== Set task ==
Retype the records below exactly as they appear, but leave out any pictures.

[Entries with animation source code]
----------

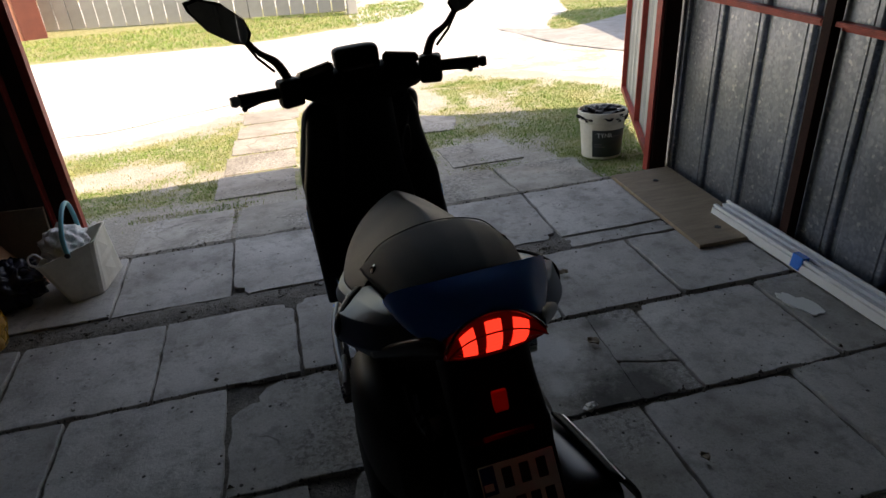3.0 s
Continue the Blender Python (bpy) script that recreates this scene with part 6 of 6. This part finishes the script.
M_DEADLEAF = mat("dead_leaf", (0.30, 0.24, 0.17), 0.8, second=(0.18, 0.13, 0.09), scale=40, amount=0.7)
dead_leaf(0.235, 1.60, 0.004, 30, 0.05, M_DEADLEAF, "small curled brown leaf on the slab")
dead_leaf(0.33, 2.10, 0.004, 70, 0.045, M_DEADLEAF, "small dark curled leaf on the slab")
dead_leaf(-0.22, 3.128, out_z(3.128) + 0.004, -50, 0.09, M_PLATE, "pale torn leaf lying on the threshold slab")
dead_leaf(0.30, 0.98, 0.004, 10, 0.035, M_DEADLEAF, "tiny curled leaf on the slab")
bm = lumpy(0.024, 0.014, 0.010, 0.6, 4, 2.0, 3)
thing("mortar_crumb", "pale crumb of broken mortar in the joint", "rubble", at=pose(0.075, 1.285, -0.004, 0, 0, 20), bm=bm, material=M_PLATE)
# mortar smear on the slab by the wall
outline = []
for k in range(22):
    a = 2 * math.pi * k / 22
    q = 1 + 0.45 * noise.noise((math.cos(a) * 1.7, math.sin(a) * 1.7, 4.0)) + 0.25 * noise.noise((math.cos(a) * 5, math.sin(a) * 5, 1.0))
    outline.append((1.115 + 0.045 * q * math.cos(a) - 0.03 * q * math.sin(a), 1.57 + 0.10 * q * math.sin(a)))
thing("mortar_smear", "pale hardened mortar smear on the slab", "mortar", bm=slab(outline, 0.0, 0.006), material=M_RENDER)
blades("grass", "moss and grass in the joints of the threshold slabs", (-1.75, 1.1, 3.0, 3.78), 12000, 0.014, 0.0026, lambda x, y, r: (min(math.hypot((x - v) / 0.035, (y - w) / 0.2) for v, w in ((-1.13, 3.5), (-0.57, 3.42), (-0.05, 3.5), (0.47, 3.6), (1.02, 3.3))) < 1 or abs(y - 3.62) < 0.06) and noise.noise((x * 3, y * 3, 6)) > r.gauss(0.05, 0.14), 25)
blades("grass", "tufts pushing up between the wheel track slabs", (-1.36, 1.0, 3.7, 6.4), 5000, 0.02, 0.0026, lambda x, y, r: abs((y - 3.76 + 0.2575) % 0.515 - 0.2575) < 0.03 and -1.3 < x < -0.6 and noise.noise((x * 2.5, y * 2.5, 8)) > r.gauss(0.05, 0.15), 26)
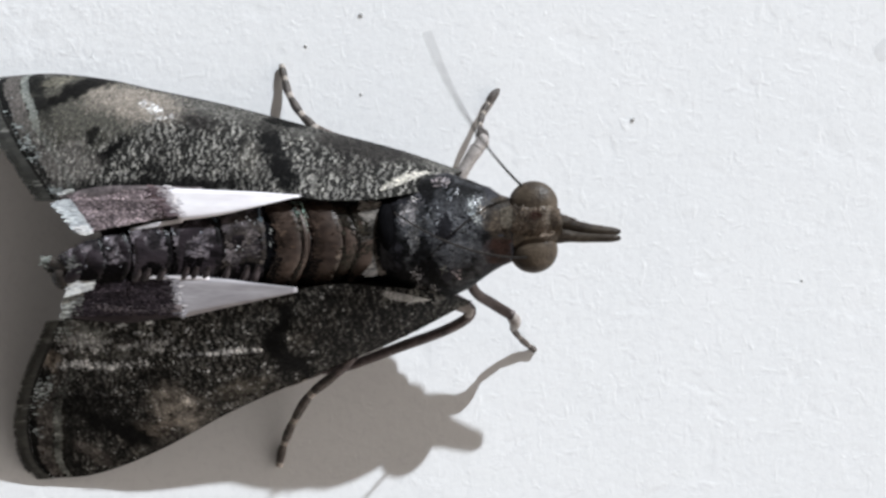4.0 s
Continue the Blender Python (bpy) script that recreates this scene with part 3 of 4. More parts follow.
def abdomen():
    # front and hind edge of each plate, and whether it is brown
    plates = ((-0.86, -1.2, 1), (-1.17, -1.44, 1), (-1.42, -1.93, 1), (-1.96, -2.06, 2), (-2.07, -2.5, 1), (-2.62, -3.3, 0), (-3.3, -4.1, 0), (-4.12, -4.74, 0), (-4.78, -5.18, 0), (-5.18, -5.52, 0), (-5.52, -5.84, 0))

    def shape(x):
        y = np.interp(-x, (0.85, 2.3, 4.36, 5.4, 5.9), (-0.13, -0.18, -0.33, -0.47, -0.6))
        hw = np.interp(-x, (0.85, 2.3, 4.36, 5.4, 5.9), (0.66, 0.70, 0.47, 0.34, 0.2))
        top = np.interp(-x, (0.85, 2.3, 4.36, 5.4, 5.9), (1.97, 1.96, 1.85, 1.80, 1.74))
        hh = np.interp(-x, (0.85, 4.36, 5.4, 5.9), (0.62, 0.42, 0.27, 0.22))
        return y, top - hh, hw, hh

    SQ = 0.72
    # near-black core: its colour supplies the shade in the gaps between plates
    core = link_mesh("abdomen", *loft([(x, *shape(x)[:2], shape(x)[2] * 0.86, shape(x)[3] * 0.86) for x in np.linspace(-0.7, -5.75, 16)], square=SQ), DEEP_BLACK, moth, "banded brown and black abdomen")
    rnd = random.Random(4)
    for k, (a, b, brown) in enumerate(plates):
        bow = 0.26 if brown else 0.16
        # the large brown plates are domes, the others overlap like tiles
        lip = ((0.0, 0.87), (0.04, 0.95), (0.12, 0.995), (0.25, 1.015), (0.45, 1.02), (0.65, 1.01), (0.85, 0.97), (0.95, 0.92), (1.0, 0.85)) if brown == 1 and k > 1 else ((0.0, 0.86), (0.08, 0.92), (0.2, 0.965), (0.4, 1.0), (0.65, 1.015), (0.85, 1.02), (0.94, 1.0), (0.98, 0.95), (1.0, 0.86))

        def height(s):
            return float(np.interp(s, [q[0] for q in lip], [q[1] for q in lip]))

        rings = []
        for s, g in lip:
            x = a + (b - a) * s
            y, z, hw, hh = shape(x)
            sunk = 0.93 if k < 2 else 1.0
            rings.append((x, y, z, hw * g * sunk, hh * g * sunk))
        v, f = loft(rings, 48, 0.045 if brown else 0.07, k * 5, SQ, bow)
        seg = link_mesh("segment", v, f, SEGMENT_BROWN if brown else SEGMENT_DARK, core, ("translucent brown segment", "pale greenish membrane")[brown - 1] if brown else "")
        sc = Scales()
        for _ in range(int((700 if brown else 1500) * abs(b - a) / 0.5)):
            s, ang = rnd.uniform(0.03, 0.95), rnd.uniform(0.1, math.pi - 0.1)
            if brown == 1 and k > 1 and 0.13 < s < 0.55 and rnd.random() < 0.88:
                continue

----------

== Reply ==
3.0 s
Continue the Blender Python (bpy) script that recreates this scene with part 6 of 6. This part finishes the script.
M_DEADLEAF = mat("dead_leaf", (0.30, 0.24, 0.17), 0.8, second=(0.18, 0.13, 0.09), scale=40, amount=0.7)
dead_leaf(0.235, 1.60, 0.004, 30, 0.05, M_DEADLEAF, "small curled brown leaf on the slab")
dead_leaf(0.33, 2.10, 0.004, 70, 0.045, M_DEADLEAF, "small dark curled leaf on the slab")
dead_leaf(-0.22, 3.128, out_z(3.128) + 0.004, -50, 0.09, M_PLATE, "pale torn leaf lying on the threshold slab")
dead_leaf(0.30, 0.98, 0.004, 10, 0.035, M_DEADLEAF, "tiny curled leaf on the slab")
bm = lumpy(0.024, 0.014, 0.010, 0.6, 4, 2.0, 3)
thing("mortar_crumb", "pale crumb of broken mortar in the joint", "rubble", at=pose(0.075, 1.285, -0.004, 0, 0, 20), bm=bm, material=M_PLATE)
# mortar smear on the slab by the wall
outline = []
for k in range(22):
    a = 2 * math.pi * k / 22
    q = 1 + 0.45 * noise.noise((math.cos(a) * 1.7, math.sin(a) * 1.7, 4.0)) + 0.25 * noise.noise((math.cos(a) * 5, math.sin(a) * 5, 1.0))
    outline.append((1.115 + 0.045 * q * math.cos(a) - 0.03 * q * math.sin(a), 1.57 + 0.10 * q * math.sin(a)))
thing("mortar_smear", "pale hardened mortar smear on the slab", "mortar", bm=slab(outline, 0.0, 0.006), material=M_RENDER)
blades("grass", "moss and grass in the joints of the threshold slabs", (-1.75, 1.1, 3.0, 3.78), 12000, 0.014, 0.0026, lambda x, y, r: (min(math.hypot((x - v) / 0.035, (y - w) / 0.2) for v, w in ((-1.13, 3.5), (-0.57, 3.42), (-0.05, 3.5), (0.47, 3.6), (1.02, 3.3))) < 1 or abs(y - 3.62) < 0.06) and noise.noise((x * 3, y * 3, 6)) > r.gauss(0.05, 0.14), 25)
blades("grass", "tufts pushing up between the wheel track slabs", (-1.36, 1.0, 3.7, 6.4), 5000, 0.02, 0.0026, lambda x, y, r: abs((y - 3.76 + 0.2575) % 0.515 - 0.2575) < 0.03 and -1.3 < x < -0.6 and noise.noise((x * 2.5, y * 2.5, 8)) > r.gauss(0.05, 0.15), 26)
4.0 s
Continue the Blender Python (bpy) script that recreates this scene with part 3 of 4. More parts follow.
def abdomen():
    # front and hind edge of each plate, and whether it is brown
    plates = ((-0.86, -1.2, 1), (-1.17, -1.44, 1), (-1.42, -1.93, 1), (-1.96, -2.06, 2), (-2.07, -2.5, 1), (-2.62, -3.3, 0), (-3.3, -4.1, 0), (-4.12, -4.74, 0), (-4.78, -5.18, 0), (-5.18, -5.52, 0), (-5.52, -5.84, 0))

    def shape(x):
        y = np.interp(-x, (0.85, 2.3, 4.36, 5.4, 5.9), (-0.13, -0.18, -0.33, -0.47, -0.6))
        hw = np.interp(-x, (0.85, 2.3, 4.36, 5.4, 5.9), (0.66, 0.70, 0.47, 0.34, 0.2))
        top = np.interp(-x, (0.85, 2.3, 4.36, 5.4, 5.9), (1.97, 1.96, 1.85, 1.80, 1.74))
        hh = np.interp(-x, (0.85, 4.36, 5.4, 5.9), (0.62, 0.42, 0.27, 0.22))
        return y, top - hh, hw, hh

    SQ = 0.72
    # near-black core: its colour supplies the shade in the gaps between plates
    core = link_mesh("abdomen", *loft([(x, *shape(x)[:2], shape(x)[2] * 0.86, shape(x)[3] * 0.86) for x in np.linspace(-0.7, -5.75, 16)], square=SQ), DEEP_BLACK, moth, "banded brown and black abdomen")
    rnd = random.Random(4)
    for k, (a, b, brown) in enumerate(plates):
        bow = 0.26 if brown else 0.16
        # the large brown plates are domes, the others overlap like tiles
        lip = ((0.0, 0.87), (0.04, 0.95), (0.12, 0.995), (0.25, 1.015), (0.45, 1.02), (0.65, 1.01), (0.85, 0.97), (0.95, 0.92), (1.0, 0.85)) if brown == 1 and k > 1 else ((0.0, 0.86), (0.08, 0.92), (0.2, 0.965), (0.4, 1.0), (0.65, 1.015), (0.85, 1.02), (0.94, 1.0), (0.98, 0.95), (1.0, 0.86))

        def height(s):
            return float(np.interp(s, [q[0] for q in lip], [q[1] for q in lip]))

        rings = []
        for s, g in lip:
            x = a + (b - a) * s
            y, z, hw, hh = shape(x)
            sunk = 0.93 if k < 2 else 1.0
            rings.append((x, y, z, hw * g * sunk, hh * g * sunk))
        v, f = loft(rings, 48, 0.045 if brown else 0.07, k * 5, SQ, bow)
        seg = link_mesh("segment", v, f, SEGMENT_BROWN if brown else SEGMENT_DARK, core, ("translucent brown segment", "pale greenish membrane")[brown - 1] if brown else "")
        sc = Scales()
        for _ in range(int((700 if brown else 1500) * abs(b - a) / 0.5)):
            s, ang = rnd.uniform(0.03, 0.95), rnd.uniform(0.1, math.pi - 0.1)
            if brown == 1 and k > 1 and 0.13 < s < 0.55 and rnd.random() < 0.88:
                continue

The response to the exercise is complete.